Pero bueno, ¿tu les dices a tus alumnos lo que les vas a poner de examen? – los otros profes me miraban con incredulidad.
¡Pues claro! – la verdad es que entonces yo no entendía donde estaba el problema.
Pero entonces… van a saber lo que les vas a preguntar, van a estudiar justo lo que les has anunciado y van a sacar buenas notas.
¿Pero no se trata de eso? Yo quiero que estudien determinados temas, precisamente, y que los aprendan y saquen buena nota…
Me costó mucho entender la argumentación de por qué había que mantener en secreto los temas a examen. Cuando finalmente la entendí, me pareció surrealista: se trataba de «pillar» al estudiante en falso. Además, poner malas notas otorgaba el prestigio imaginario de ser exigente y buen profesor.
Nunca llegué a aceptar esta lógica, como tampoco la de no dejar entrar en clase al alumno que llegaba tarde. Si resulta que perder minutos de clase no es bueno, y por eso le reprendemos… ¿qué lógica tiene castigar al que llega tarde con menos minutos todavía?
En fin, llega un momento en que una ya no discute -es muy duro discutir el sentido común- y se aferra con la nariz tapada a la odiosa libertad de cátedra o a una tibia y difusa tolerancia para que la dejen actuar en paz.

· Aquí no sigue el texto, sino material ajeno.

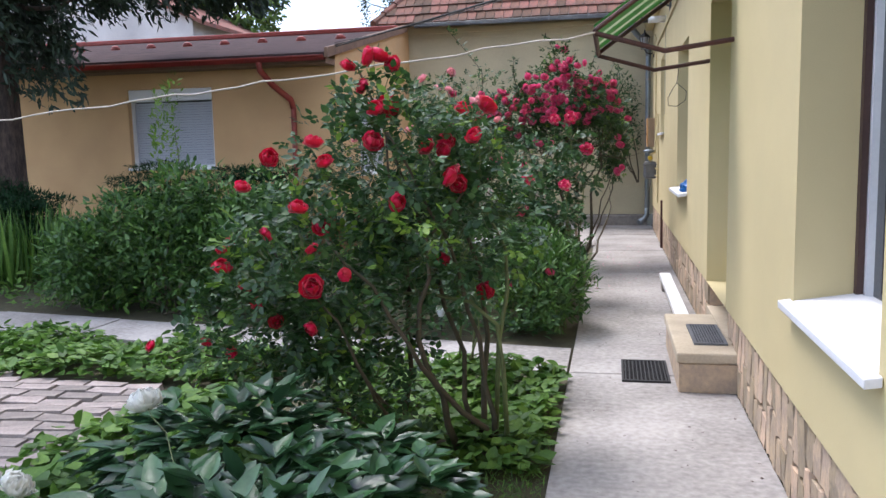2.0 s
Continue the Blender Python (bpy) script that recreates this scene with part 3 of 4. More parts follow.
def rose_foliage(parent, blobs, count, size, material=None, fresh=0.08, shell=0.35):
    origin = np.array(parent.location)
    p, out = in_blobs(RNG, blobs, count, shell)
    way = unit(out * 0.7 + RNG.normal(size=p.shape) * 0.7 + np.array((0, 0, 0.15)))
    cut = RNG.random(count) < fresh
    for mask, mat in ((~cut, material or ROSELEAF), (cut, FRESHLEAF)):
        if mask.any():
            b, w, n, s = pinnate(RNG, p[mask] - origin, way[mask], size)
            leaves("foliage", b, w, n, s, 0.62, mat, parent, fold=0.15, droop=0.15)
    some = RNG.choice(count, count // 8, replace=False)
    blobs = np.array(blobs)
    near = blobs[np.argmin(((p[some, None] - blobs[None, :, :3]) ** 2).sum(-1), axis=1), :3]
    twigs(parent, p[some] * 0.45 + near * 0.55 - np.array((0, 0, 0.08)), p[some] + out[some] * 0.02, 0.0035, GREENCANE)


def shrub(name, blobs, count, size, ratio, material, label, category="shrub", upward=0.4, shell=0.5, stems=8, stem_r=0.012, fold=0.18, droop=0.25, group=""):
    """A bush: stems from the ground and many single leaves."""
    blobs = np.array(blobs, dtype=float)
    base = (float(blobs[:, 0].mean()), float(blobs[:, 1].mean()), 0.0)
    ob = thing(name, base, label, category, group)
    p, out = in_blobs(RNG, blobs, count, shell)
    keep = p[:, 2] > 0.01
    p, out = p[keep], out[keep]
    way = unit(out * 0.6 + RNG.normal(size=p.shape) * 0.6 + np.array((0, 0, upward)))
    norm = unit(out * 0.5 + RNG.normal(size=p.shape) * 0.4 + np.array((0, 0, 1.0)))
    leaves("foliage", p - np.array(base), way, norm, size * RNG.uniform(0.6, 1.3, len(p)), ratio, material, ob, fold, droop)
    if stems:
        pick = RNG.choice(len(p), stems)
        canes(ob, base, [p[i] * 0.9 + np.array(base) * 0.1 for i in pick], stem_r, CANE)
    return ob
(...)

Por eso me ha encantado este profesor de inmunología de la Universidad de Valladolid. Se llama Alfredo Corell y hace poco dio una charla emocionante en el TEDxValladolid, contando cómo a pesar de todo es posible innovar en la universidad y los mejores cómplices son los estudiantes.
Alfredo, que antes de docente fue monitor scout (y, sinceramente, no creo que sea casualidad) les hace vivir la ciencia con el teatro, la música, el ir de tapeo, las tecnologías y las redes sociales.
Les hace explicar las cosas «como se lo contarías a tu abuela» , o sea, claro y al grano. Porque, según él, no hay peor ignorante que aquel que guarda el conocimiento para sí mismo.